## Stated problem
From the entries below, copy out every line with "radians" in it.

## Dataset
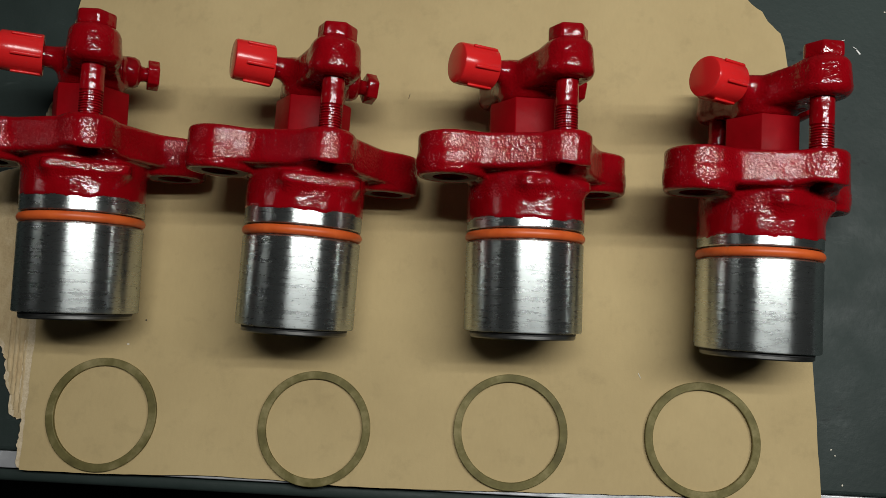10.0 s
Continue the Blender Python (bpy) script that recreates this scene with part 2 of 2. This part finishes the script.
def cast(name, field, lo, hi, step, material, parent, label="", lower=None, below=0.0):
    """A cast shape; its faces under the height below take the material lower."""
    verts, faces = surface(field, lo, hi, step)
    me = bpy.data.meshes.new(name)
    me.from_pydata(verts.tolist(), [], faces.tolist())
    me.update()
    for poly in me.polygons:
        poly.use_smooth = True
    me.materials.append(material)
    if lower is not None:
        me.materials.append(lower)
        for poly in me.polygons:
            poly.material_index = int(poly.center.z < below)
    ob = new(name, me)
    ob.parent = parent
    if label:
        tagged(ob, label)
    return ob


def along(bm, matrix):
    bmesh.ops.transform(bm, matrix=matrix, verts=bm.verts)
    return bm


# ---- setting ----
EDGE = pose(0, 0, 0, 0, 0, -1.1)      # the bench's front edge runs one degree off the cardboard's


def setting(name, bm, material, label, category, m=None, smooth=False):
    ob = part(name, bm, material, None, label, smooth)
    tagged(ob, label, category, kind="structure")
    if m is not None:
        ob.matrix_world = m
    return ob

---

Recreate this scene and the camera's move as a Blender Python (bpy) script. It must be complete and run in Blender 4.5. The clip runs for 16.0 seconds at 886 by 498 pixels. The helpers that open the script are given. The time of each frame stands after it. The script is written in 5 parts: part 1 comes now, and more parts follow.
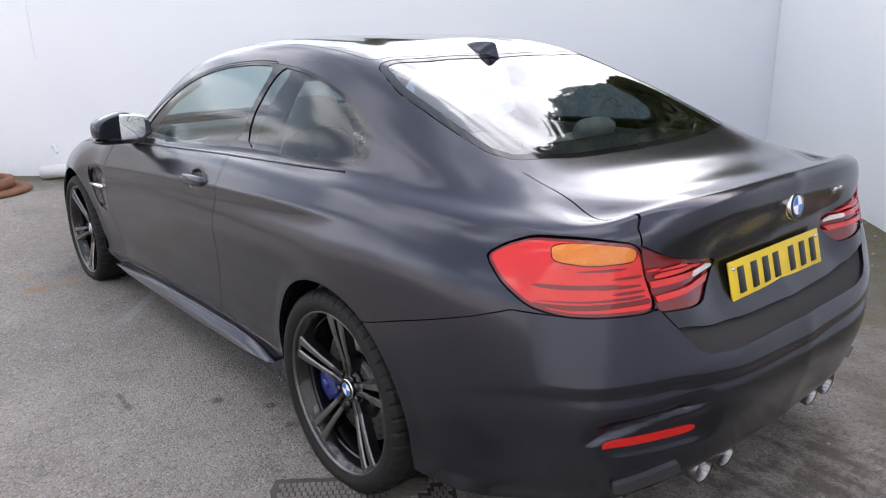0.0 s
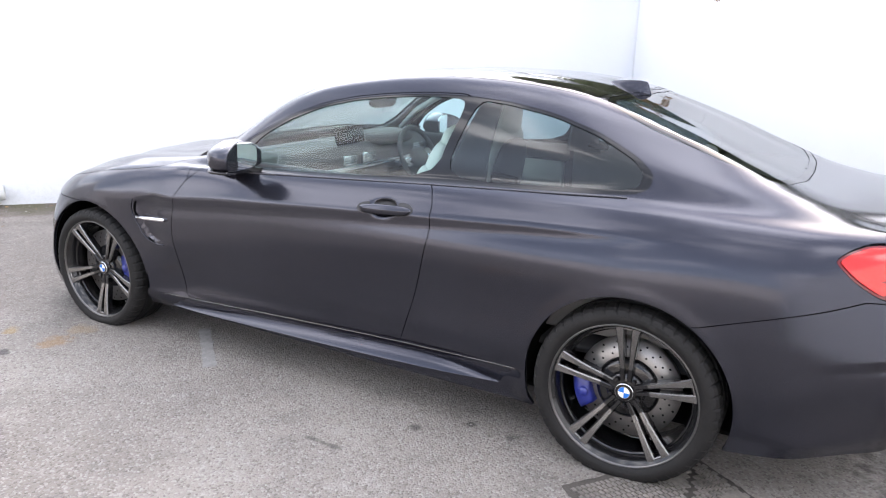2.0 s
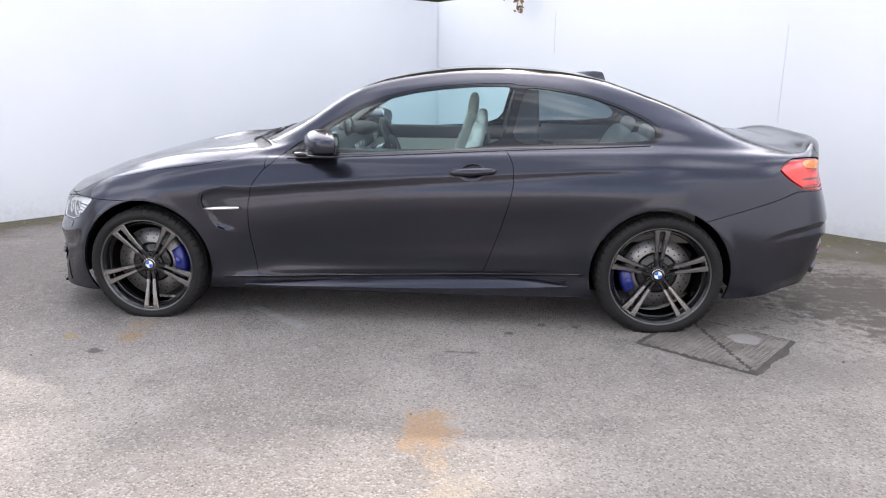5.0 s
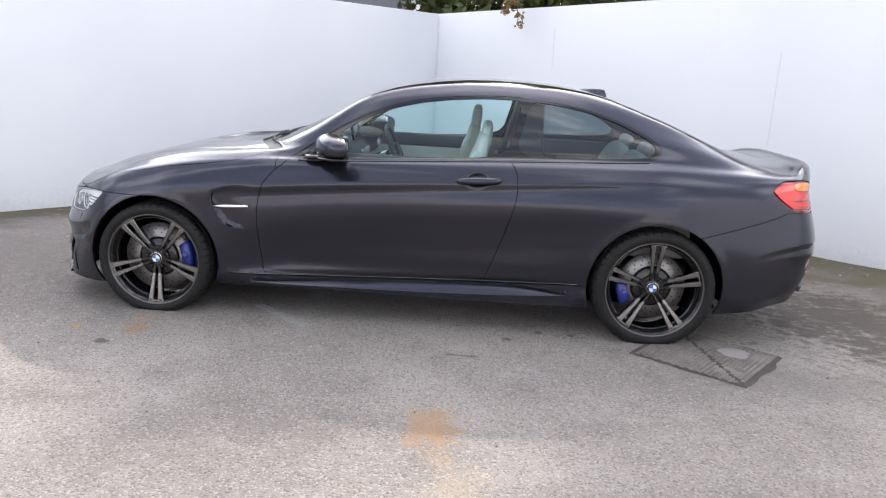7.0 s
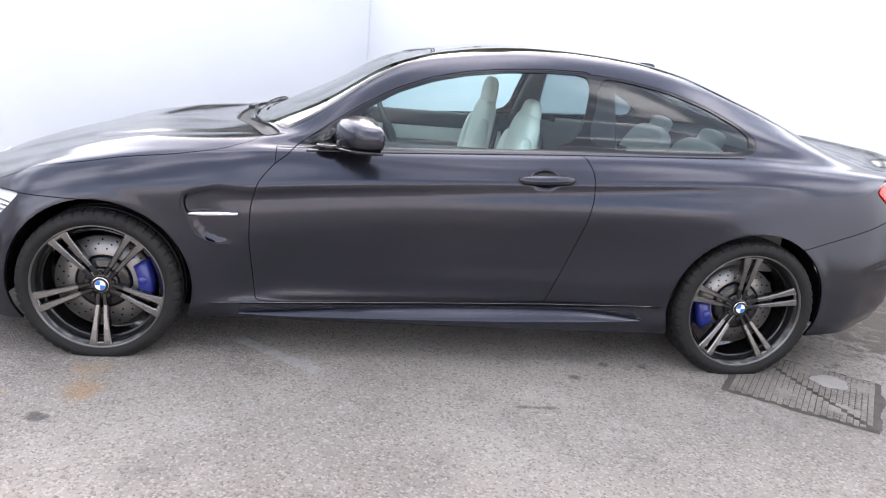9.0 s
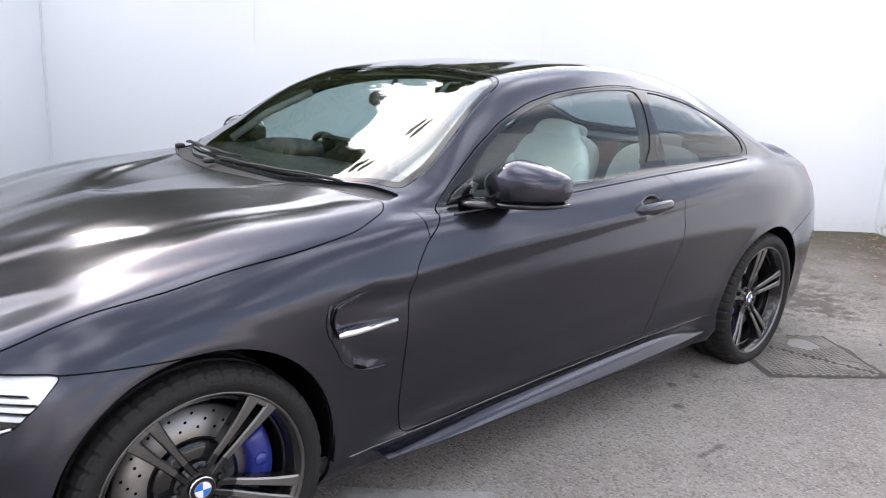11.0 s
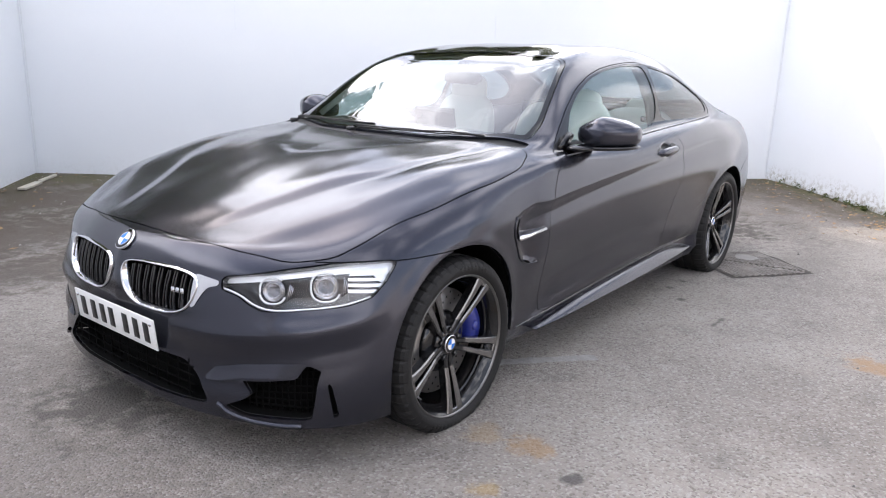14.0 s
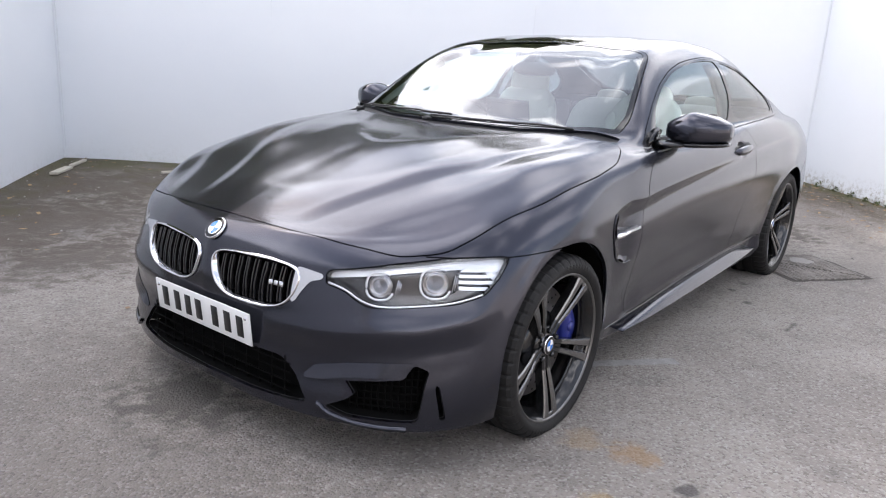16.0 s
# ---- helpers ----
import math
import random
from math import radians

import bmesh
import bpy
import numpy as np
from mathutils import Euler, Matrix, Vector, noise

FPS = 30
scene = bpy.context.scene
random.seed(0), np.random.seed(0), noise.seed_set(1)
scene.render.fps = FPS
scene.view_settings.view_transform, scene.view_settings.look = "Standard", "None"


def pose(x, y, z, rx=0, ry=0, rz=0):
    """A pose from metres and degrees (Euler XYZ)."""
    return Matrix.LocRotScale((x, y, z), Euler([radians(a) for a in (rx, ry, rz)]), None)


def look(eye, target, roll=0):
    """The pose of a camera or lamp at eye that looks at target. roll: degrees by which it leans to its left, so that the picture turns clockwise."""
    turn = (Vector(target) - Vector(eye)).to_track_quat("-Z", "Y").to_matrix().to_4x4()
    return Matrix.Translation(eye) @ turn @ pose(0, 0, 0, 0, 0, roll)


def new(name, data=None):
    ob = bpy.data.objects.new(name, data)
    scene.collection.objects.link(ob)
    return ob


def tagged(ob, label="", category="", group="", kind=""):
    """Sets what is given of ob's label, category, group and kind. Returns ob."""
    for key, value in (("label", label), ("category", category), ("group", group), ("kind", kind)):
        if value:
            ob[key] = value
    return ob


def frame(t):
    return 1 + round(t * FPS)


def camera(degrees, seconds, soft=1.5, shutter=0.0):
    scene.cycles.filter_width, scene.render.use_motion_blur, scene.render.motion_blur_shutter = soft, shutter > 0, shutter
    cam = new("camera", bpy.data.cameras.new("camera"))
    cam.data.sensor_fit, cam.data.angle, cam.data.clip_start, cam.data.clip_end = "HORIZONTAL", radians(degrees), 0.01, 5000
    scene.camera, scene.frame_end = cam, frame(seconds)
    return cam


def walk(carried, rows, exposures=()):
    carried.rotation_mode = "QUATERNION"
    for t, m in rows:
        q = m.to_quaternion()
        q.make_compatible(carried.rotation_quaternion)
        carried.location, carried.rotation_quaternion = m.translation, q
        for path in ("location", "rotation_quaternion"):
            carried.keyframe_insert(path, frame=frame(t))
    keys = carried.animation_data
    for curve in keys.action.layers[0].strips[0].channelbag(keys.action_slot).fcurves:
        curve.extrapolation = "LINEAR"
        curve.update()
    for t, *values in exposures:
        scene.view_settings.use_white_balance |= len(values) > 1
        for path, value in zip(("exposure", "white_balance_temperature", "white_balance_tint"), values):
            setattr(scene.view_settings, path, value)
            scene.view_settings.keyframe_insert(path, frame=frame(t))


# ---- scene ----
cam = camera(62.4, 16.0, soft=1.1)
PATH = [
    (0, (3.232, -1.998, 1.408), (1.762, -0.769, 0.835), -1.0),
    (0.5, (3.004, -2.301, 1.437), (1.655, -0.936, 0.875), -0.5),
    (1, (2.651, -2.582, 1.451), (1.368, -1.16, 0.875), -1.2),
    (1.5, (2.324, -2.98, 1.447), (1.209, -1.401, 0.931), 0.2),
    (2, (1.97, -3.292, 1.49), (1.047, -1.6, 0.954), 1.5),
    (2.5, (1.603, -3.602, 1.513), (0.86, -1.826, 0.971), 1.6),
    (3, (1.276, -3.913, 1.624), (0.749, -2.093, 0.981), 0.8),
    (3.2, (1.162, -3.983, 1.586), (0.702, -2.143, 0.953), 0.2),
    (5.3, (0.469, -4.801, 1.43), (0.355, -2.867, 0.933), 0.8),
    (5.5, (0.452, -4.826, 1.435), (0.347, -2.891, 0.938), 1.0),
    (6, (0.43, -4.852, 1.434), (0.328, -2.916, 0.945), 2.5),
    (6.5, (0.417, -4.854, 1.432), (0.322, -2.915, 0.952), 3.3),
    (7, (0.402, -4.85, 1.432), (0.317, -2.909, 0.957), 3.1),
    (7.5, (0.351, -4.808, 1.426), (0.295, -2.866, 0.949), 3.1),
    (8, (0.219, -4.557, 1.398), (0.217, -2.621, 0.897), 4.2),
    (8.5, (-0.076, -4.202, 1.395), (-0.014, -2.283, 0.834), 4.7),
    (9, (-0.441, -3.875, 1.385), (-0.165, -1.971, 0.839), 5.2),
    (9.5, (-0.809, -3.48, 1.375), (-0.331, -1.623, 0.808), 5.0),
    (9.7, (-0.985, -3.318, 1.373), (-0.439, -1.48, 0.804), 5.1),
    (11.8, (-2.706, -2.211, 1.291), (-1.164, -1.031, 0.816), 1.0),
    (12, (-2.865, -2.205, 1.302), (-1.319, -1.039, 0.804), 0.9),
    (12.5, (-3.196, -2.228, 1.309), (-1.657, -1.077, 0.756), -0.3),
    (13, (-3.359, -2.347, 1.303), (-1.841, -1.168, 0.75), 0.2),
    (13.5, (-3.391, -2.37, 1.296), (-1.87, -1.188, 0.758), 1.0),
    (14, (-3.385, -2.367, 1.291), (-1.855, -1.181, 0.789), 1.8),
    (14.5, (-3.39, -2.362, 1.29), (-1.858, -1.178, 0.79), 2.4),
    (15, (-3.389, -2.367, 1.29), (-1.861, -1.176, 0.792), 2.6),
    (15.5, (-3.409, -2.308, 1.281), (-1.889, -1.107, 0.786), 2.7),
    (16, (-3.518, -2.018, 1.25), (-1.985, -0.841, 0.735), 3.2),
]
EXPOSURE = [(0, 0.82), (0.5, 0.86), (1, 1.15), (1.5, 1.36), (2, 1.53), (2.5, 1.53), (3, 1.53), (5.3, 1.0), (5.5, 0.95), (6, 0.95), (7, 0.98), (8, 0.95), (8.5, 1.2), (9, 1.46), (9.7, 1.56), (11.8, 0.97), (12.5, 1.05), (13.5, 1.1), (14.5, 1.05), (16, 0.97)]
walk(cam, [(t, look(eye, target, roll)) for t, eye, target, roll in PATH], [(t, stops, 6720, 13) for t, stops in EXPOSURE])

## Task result
from math import radians
    return Matrix.LocRotScale((x, y, z), Euler([radians(a) for a in (rx, ry, rz)]), None)
    cam.data.sensor_fit, cam.data.angle, cam.data.clip_start, cam.data.clip_end = "HORIZONTAL", radians(degrees), 0.01, 5000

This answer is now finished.